(212g) Fate of Sulfur in Coal-Direct Chemical Looping Systems

Authors: 
Chung, C., The Ohio State University
Pottimurthy, Y., The Ohio State University
Xu, M., The Ohio State University
Hsieh, T. L., The Ohio State University
Xu, D., The Ohio State University
Zhang, Y., The Ohio State University
Chen, Y. Y., The Ohio State University
He, P., The Ohio State University
Fan, L. S., The Ohio State University
Tong, A., The Ohio State University
The fate of sulfur in the coal-direct chemical looping system (CDCL) was investigated in the sub-pilot reactor with a heat-traced gas analysis system. The CDCL process achieves 96.5% carbon capture efficiency with a 26.8% increase in cost of electricity compared to a conventional pulverized coal power plant without CO2 capture. The sulfur balance was successfully closed during the injection of high sulfur coal. More than 69% of sulfur from coal exit the reactor as SO2 and H2S in the reducer flue gas while less than 5% exit as SO2 in the combustor spent air. The remaining sulfur was retained in coal ash as inorganics. The finding suggests an acid gas removal system targeting both H2S and SO2 is required to meet the recommended quality of CO2 stream for sequestration and transportation.
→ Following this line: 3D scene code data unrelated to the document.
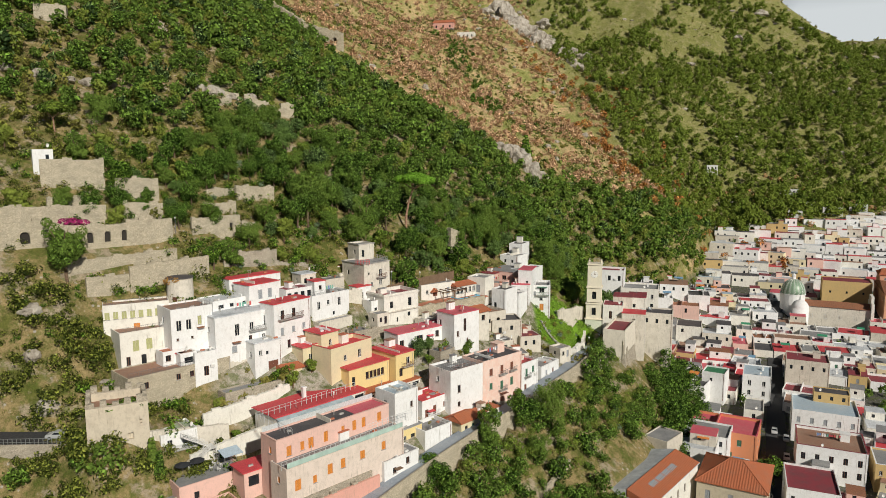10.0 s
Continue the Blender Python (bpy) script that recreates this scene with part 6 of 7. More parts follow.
# ---- the foreground terrace building and the pink house below the lane ----
_f = town("long white-walled building with a red-tiled roof deck", -70.0, 141.1, 0.6, 27, 46.0, 12.0, 9.0, CREAM, R_TERRA, 0.45, [(6, 3.2, 0.6, 0.5, "k"), (14, 3.0, 0.6, 0.5, "k"), (20, 2.6, 0.5, 0.4, "k"), (28, 2.2, 1.2, 0.6, "k"), (33, 2.0, 0.7, 1.2, "r"), (38, 1.8, 0.9, 1.4, "s"), (43, 1.6, 0.9, 1.3, "s"), (31, 5.2, 1.0, 0.7, "k"), (41, 5.0, 0.8, 1.2, "s")], rim=CREAM, name="terrace_building", group="")
part("roof_hut", Shape().box(-14.5, -4.5, 1.5, 5.0, -0.5, 2.2).mesh("roof_hut", CREAM), _f, "", pose(0, 0, 8.6))
part("hut_roof", hip_roof(10.0, 3.5, 0.8, 0.3, 10.0, TILE), _f, "red tile roof of the deck hut", pose(-9.5, 3.25, 10.85))
_g = Shape()
for _a in (-1.1, 1.1):
    for _b in (-0.9, 0.9):
        _g.tube((_a, _b, 0), (_a, _b, 2.6), 0.06, sides=4)
for _z in (1.3, 2.55):
    _g.tube((-1.1, -0.9, _z), (1.1, -0.9, _z), 0.05, sides=4).tube((1.1, -0.9, _z), (1.1, 0.9, _z), 0.05, sides=4).tube((1.1, 0.9, _z), (-1.1, 0.9, _z), 0.05, sides=4).tube((-1.1, 0.9, _z), (-1.1, -0.9, _z), 0.05, sides=4)
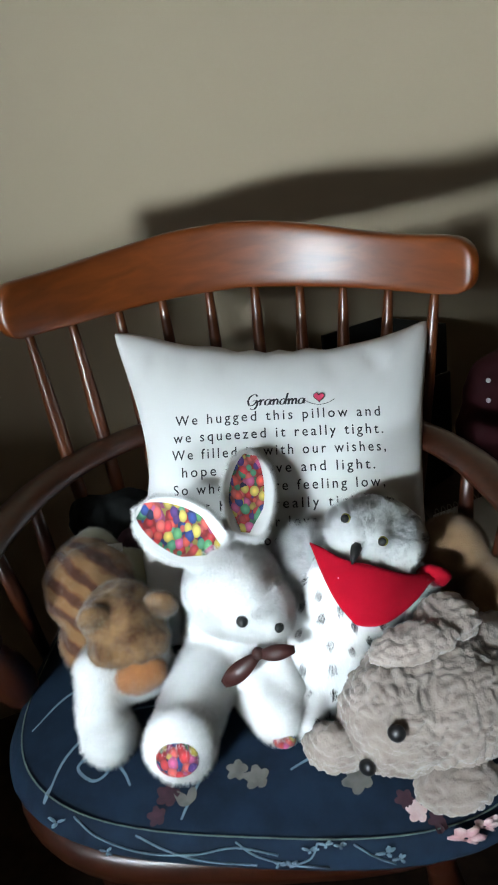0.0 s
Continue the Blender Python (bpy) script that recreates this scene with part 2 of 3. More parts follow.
def tube(points, radii, sides=12, flat=1.0, up=None):
    """A round or flattened bar along a line of points."""
    pts = [Vector(p) for p in points]
    out = []
    for i, p in enumerate(pts):
        t = (pts[min(i + 1, len(pts) - 1)] - pts[max(i - 1, 0)]).normalized()
        ref = Vector(up) if up else (Vector((0, 0, 1)) if abs(t.z) < 0.9 else Vector((1, 0, 0)))
        a = t.cross(ref).normalized()
        b = a.cross(t).normalized()
        r = radii[i] if isinstance(radii, (list, tuple)) else radii
        out.append([p + a * (r * math.cos(k * math.tau / sides)) + b * (r * flat * math.sin(k * math.tau / sides)) for k in range(sides)])
    return rings(out)


def catmull(points, n=8):
    pts = [Vector(p) for p in points]
    pts = [pts[0] * 2 - pts[1]] + pts + [pts[-1] * 2 - pts[-2]]
    out = []
    for i in range(1, len(pts) - 2):
        a, b, c, d = pts[i - 1:i + 3]
        for k in range(n):
            t = k / n
            out.append(0.5 * (2 * b + (c - a) * t + (2 * a - 5 * b + 4 * c - d) * t * t + (3 * b - a - 3 * c + d) * t ** 3))
    return out + [pts[-2]]


def between(p, q, profile, sides=16):
    """A turned bar from p to q; profile: (share of the way, radius)."""
    p, q = Vector(p), Vector(q)
    return tube([p.lerp(q, s) for s, r in profile], [r for s, r in profile], sides)


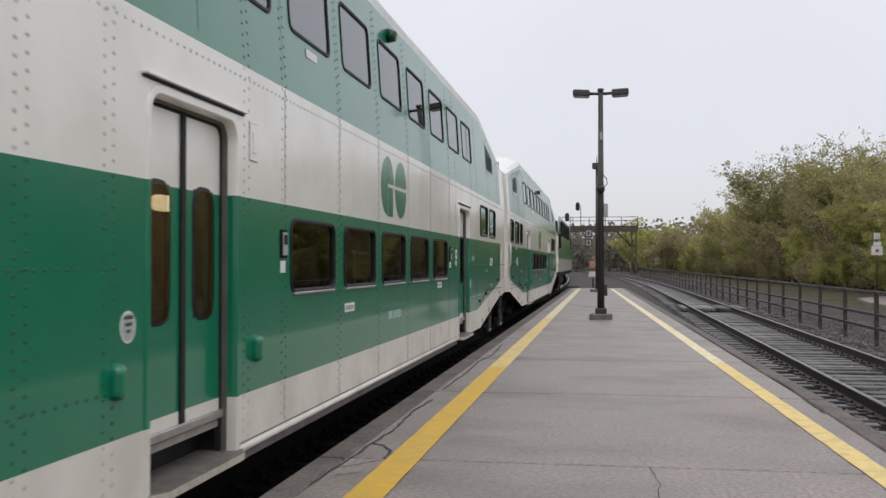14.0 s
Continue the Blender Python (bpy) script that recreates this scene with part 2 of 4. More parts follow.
# Brown for the skirt's turned-under edge: its shade is put into the colour.
SKIRT_SHADE = material("shade_brown_skirt_underside", (0.16, 0.135, 0.13), 0.7, second=(0.10, 0.085, 0.08), scale=6)
RAILTOP = material("polished_rail_head", (0.42, 0.42, 0.43), 0.25, 0.9, second=(0.3, 0.3, 0.3), scale=14)
RAILWORN = material("dull_rail_head", (0.20, 0.18, 0.175), 0.35, 0.6, second=(0.06, 0.05, 0.045), scale=14)
TIE = material("weathered_tie_timber", (0.185, 0.178, 0.175), 0.6, spec=0.3, second=(0.055, 0.051, 0.049), scale=5, stretch=(0.6, 4, 2), bump=0.5, bump_scale=30, rand=0.4)
PLANK = material("bleached_crossing_timber", (0.20, 0.19, 0.18), 0.8, second=(0.04, 0.037, 0.035), scale=4, stretch=(3, 0.5, 1), bump=0.4, rand=0.75)
POLE = material("dark_brown_pole_paint", (0.030, 0.026, 0.027), 0.45, second=(0.042, 0.036, 0.035), scale=6)
FENCE = material("weathered_fence_steel", (0.036, 0.030, 0.028), 0.6, 0.2, second=(0.085, 0.065, 0.052), scale=8)
GRILLE = material("dark_green_grille", (0.010, 0.045, 0.028), 0.6, second=(0.006, 0.028, 0.018), scale=30)
GANTRY = material("gantry_steel", (0.065, 0.052, 0.046), 0.6, 0.2, second=(0.095, 0.072, 0.058), scale=2)
SIGNAL = material("signal_black", (0.02, 0.02, 0.022), 0.5)
BARK = material("bark", (0.075, 0.058, 0.045), 0.9, second=(0.045, 0.036, 0.030), scale=6, stretch=(1, 1, 0.25), bump=0.6, bump_scale=14)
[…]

Using the determined ratio of SO2 and H2S, a properly designed Claus plant can potentially enable the recovery of elemental sulfur. On the other hand, the combustor spent air was found to comply with the US EPA sulfur emission regulation and can be released to the atmosphere without a costly acid removal system. The relationship between the sulfur and carbon capture efficiencies was established experimentally and was found to be proportional to each other throughout the experiment at a ratio of 0.8 below 93% of carbon capture efficiency and near 1 above 93%. This was attributed to the delayed release of organic sulfur during incomplete char gasification in the reducer. The finding reaffirms the effectiveness of the counter-current moving bed design in minimizing the amount of carbon and sulfur emission in the combustor spent air with an average carbon and sulfur capture efficiency of 96.5 and 95%. Sulfur deposition on the iron based oxygen carriers did not affect the system performance and complete removal of deposited sulfur was observed during oxidation in a thermogravimetric analyzer. The findings demonstrate the robustness of the coal-direct chemical looping system to handle high sulfur coal without complicated acid gas cleaning scheme or severe performance penalties. A 250 kWth pilot scale coal-direct chemical looping reactor has been constructed by Babcock and Wilcox Power Generation Group in Barberton, OH that is undergoing unit testing with both low and high sulfur coal in 2017.